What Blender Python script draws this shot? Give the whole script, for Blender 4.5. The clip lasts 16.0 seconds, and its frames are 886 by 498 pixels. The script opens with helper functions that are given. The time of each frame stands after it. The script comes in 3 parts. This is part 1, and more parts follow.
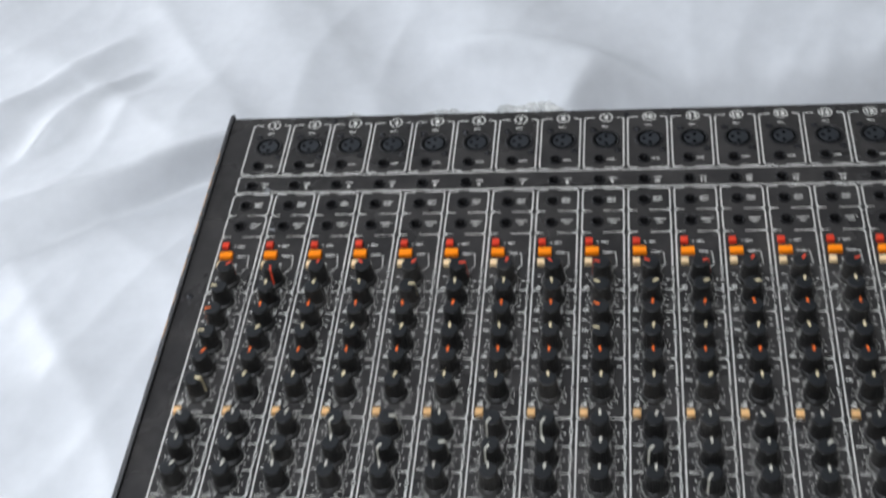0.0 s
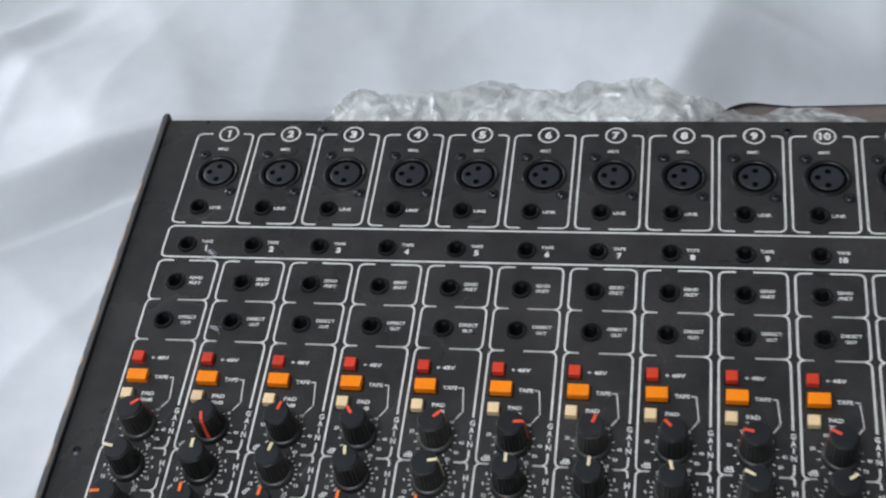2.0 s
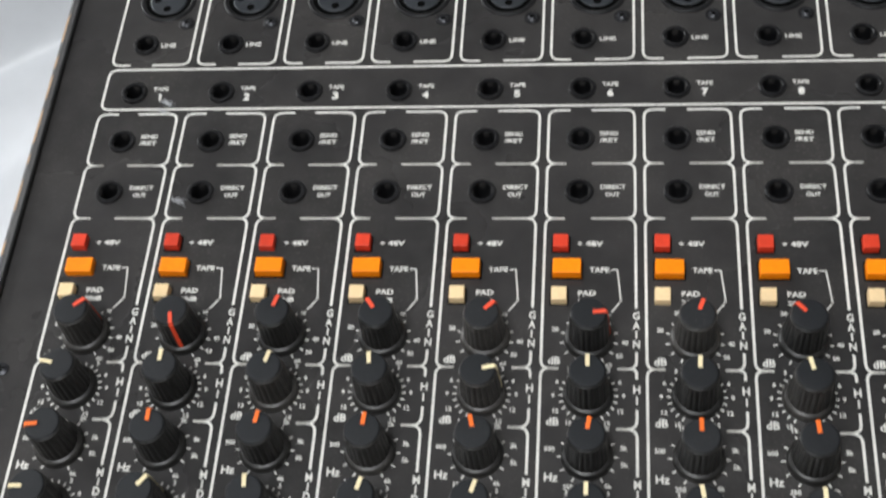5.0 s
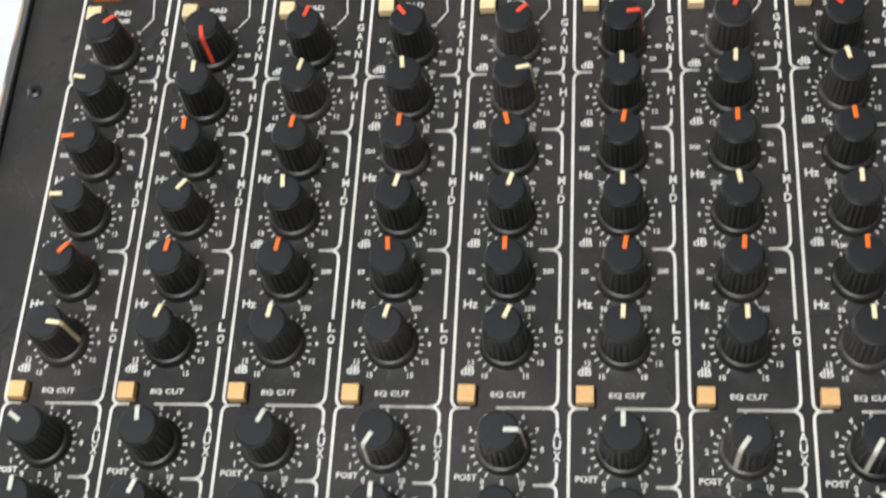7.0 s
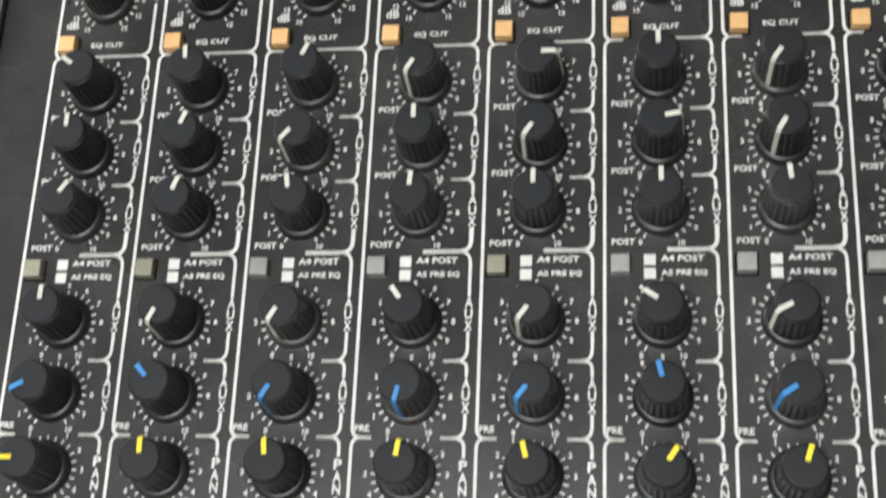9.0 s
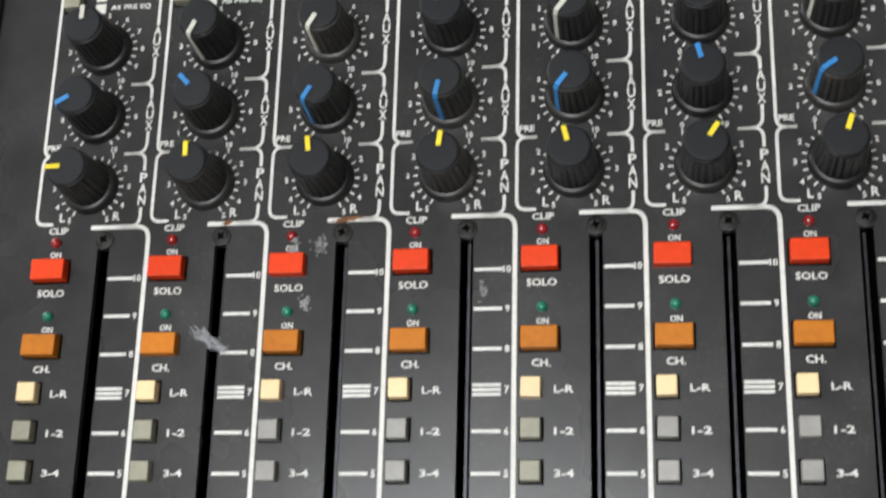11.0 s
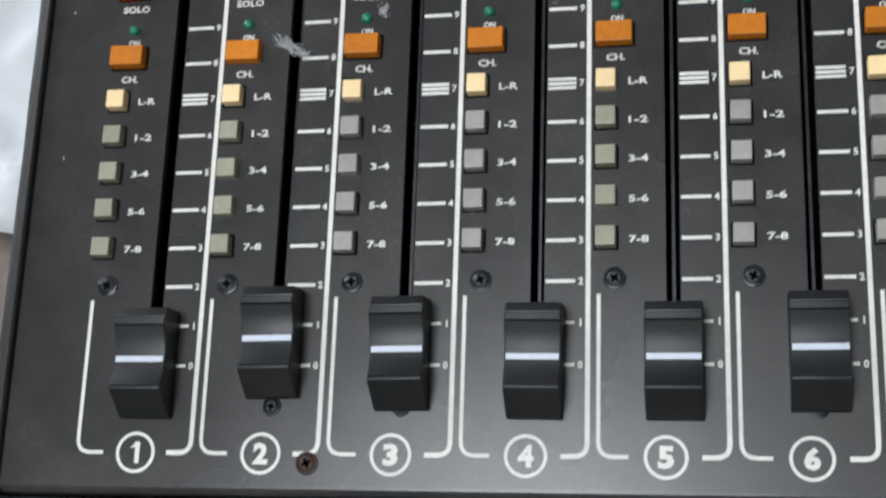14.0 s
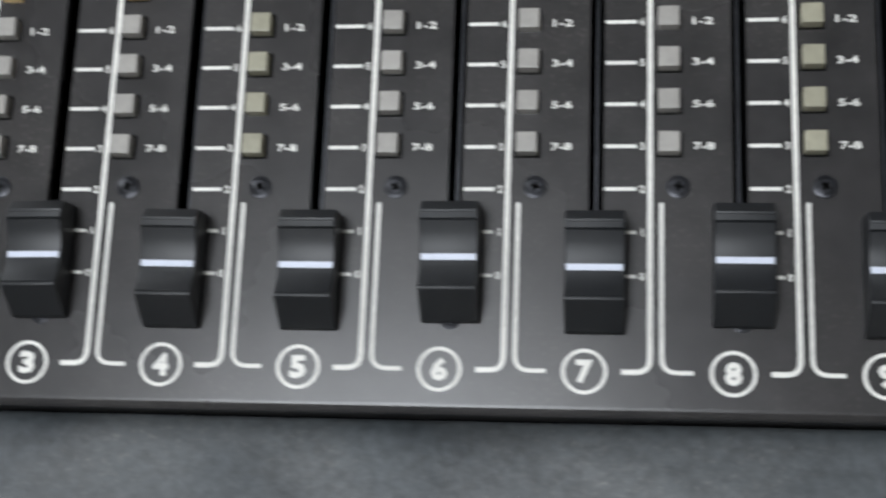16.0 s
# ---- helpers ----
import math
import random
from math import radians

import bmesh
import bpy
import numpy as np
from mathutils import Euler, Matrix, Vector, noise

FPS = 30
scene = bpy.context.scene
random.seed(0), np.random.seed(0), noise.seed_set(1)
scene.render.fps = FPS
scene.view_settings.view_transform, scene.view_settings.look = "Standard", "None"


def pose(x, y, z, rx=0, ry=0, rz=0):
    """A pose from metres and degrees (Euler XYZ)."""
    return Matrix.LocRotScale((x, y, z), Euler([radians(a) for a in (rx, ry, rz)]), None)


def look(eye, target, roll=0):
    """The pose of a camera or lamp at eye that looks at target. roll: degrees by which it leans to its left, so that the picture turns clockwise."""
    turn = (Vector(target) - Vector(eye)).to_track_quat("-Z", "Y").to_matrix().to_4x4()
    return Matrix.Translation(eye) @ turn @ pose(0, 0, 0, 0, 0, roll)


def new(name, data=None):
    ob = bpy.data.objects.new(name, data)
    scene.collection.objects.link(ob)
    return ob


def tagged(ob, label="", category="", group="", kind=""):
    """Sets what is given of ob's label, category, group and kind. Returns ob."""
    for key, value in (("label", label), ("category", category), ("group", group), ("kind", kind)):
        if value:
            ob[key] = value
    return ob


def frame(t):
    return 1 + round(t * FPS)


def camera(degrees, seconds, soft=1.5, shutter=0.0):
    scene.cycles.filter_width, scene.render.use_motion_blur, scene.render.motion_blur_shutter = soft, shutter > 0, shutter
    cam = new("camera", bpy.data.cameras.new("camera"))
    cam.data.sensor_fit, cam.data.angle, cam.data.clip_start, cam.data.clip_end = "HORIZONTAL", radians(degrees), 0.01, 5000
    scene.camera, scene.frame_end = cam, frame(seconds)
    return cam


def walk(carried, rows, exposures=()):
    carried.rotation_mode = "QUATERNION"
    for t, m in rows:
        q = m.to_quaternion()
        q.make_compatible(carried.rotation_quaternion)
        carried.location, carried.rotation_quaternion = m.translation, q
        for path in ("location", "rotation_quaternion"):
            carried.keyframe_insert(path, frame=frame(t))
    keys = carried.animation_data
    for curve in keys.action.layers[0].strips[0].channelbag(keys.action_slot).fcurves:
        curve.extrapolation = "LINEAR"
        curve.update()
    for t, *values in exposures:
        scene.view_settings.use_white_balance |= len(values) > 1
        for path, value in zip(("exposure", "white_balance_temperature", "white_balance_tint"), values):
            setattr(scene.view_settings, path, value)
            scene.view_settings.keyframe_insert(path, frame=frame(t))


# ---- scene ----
cam = camera(36.0, 16.0, soft=2.3, shutter=0.5)
PATH = [
    (0.0, 0.2912, -0.2460, 0.6539, 45.45, 6.09, 5.21),
    (0.5, 0.2920, -0.1485, 0.6086, 46.86, 7.00, 5.65),
    (1.0, 0.2860, -0.0238, 0.5541, 44.76, 8.41, 5.43),
    (1.5, 0.2585, 0.0504, 0.5079, 42.17, 7.33, 6.36),
    (2.0, 0.2429, 0.1117, 0.4792, 38.17, 7.40, 7.16),
    (2.5, 0.2291, 0.1583, 0.4437, 37.31, 7.52, 8.17),
    (3.0, 0.2108, 0.1889, 0.4078, 36.34, 6.64, 6.95),
    (3.2, 0.2022, 0.2006, 0.4043, 35.82, 6.58, 6.04),
    (5.3, 0.1814, 0.1782, 0.3634, 31.56, 5.76, 3.84),
    (5.5, 0.1813, 0.1753, 0.3622, 30.71, 5.65, 3.95),
    (6.0, 0.1765, 0.1662, 0.3558, 29.14, 5.47, 3.73),
    (6.5, 0.1766, 0.1575, 0.3510, 27.59, 5.87, 3.48),
    (7.0, 0.1747, 0.1453, 0.3475, 26.09, 6.85, 3.08),
    (7.5, 0.1714, 0.1330, 0.3458, 24.95, 6.93, 2.93),
    (8.0, 0.1718, 0.1189, 0.3417, 23.18, 7.55, 2.34),
    (8.5, 0.1734, 0.1032, 0.3394, 21.44, 7.98, 2.18),
    (9.0, 0.1710, 0.0831, 0.3333, 20.39, 8.16, 2.37),
    (9.5, 0.1705, 0.0665, 0.3296, 19.78, 8.48, 2.25),
    (10.0, 0.1680, 0.0548, 0.3256, 18.64, 8.42, 1.21),
    (10.2, 0.1705, 0.0499, 0.3235, 18.13, 8.89, 1.42),
    (12.3, 0.1590, -0.0017, 0.3146, 17.28, 10.41, 0.72),
    (12.5, 0.1590, 0.0008, 0.3157, 15.53, 10.69, 0.46),
    (13.0, 0.1580, -0.0159, 0.3127, 16.35, 10.50, 1.32),
    (13.5, 0.1575, -0.0277, 0.3131, 16.23, 10.04, 1.59),
    (14.0, 0.1575, -0.0375, 0.3112, 15.72, 11.14, 1.93),
    (14.5, 0.1592, -0.0389, 0.3093, 13.98, 11.44, 0.99),
    (15.0, 0.1648, -0.0447, 0.3071, 14.11, 9.62, 0.67),
    (15.5, 0.1884, -0.0448, 0.3043, 13.99, 8.33, 0.84),
    (16.0, 0.2185, -0.0446, 0.2952, 13.83, 7.36, 2.12),
]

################

Locate the string "values" in the listing above and copy every line where it occurs.

    for t, *values in exposures:
        scene.view_settings.use_white_balance |= len(values) > 1
        for path, value in zip(("exposure", "white_balance_temperature", "white_balance_tint"), values):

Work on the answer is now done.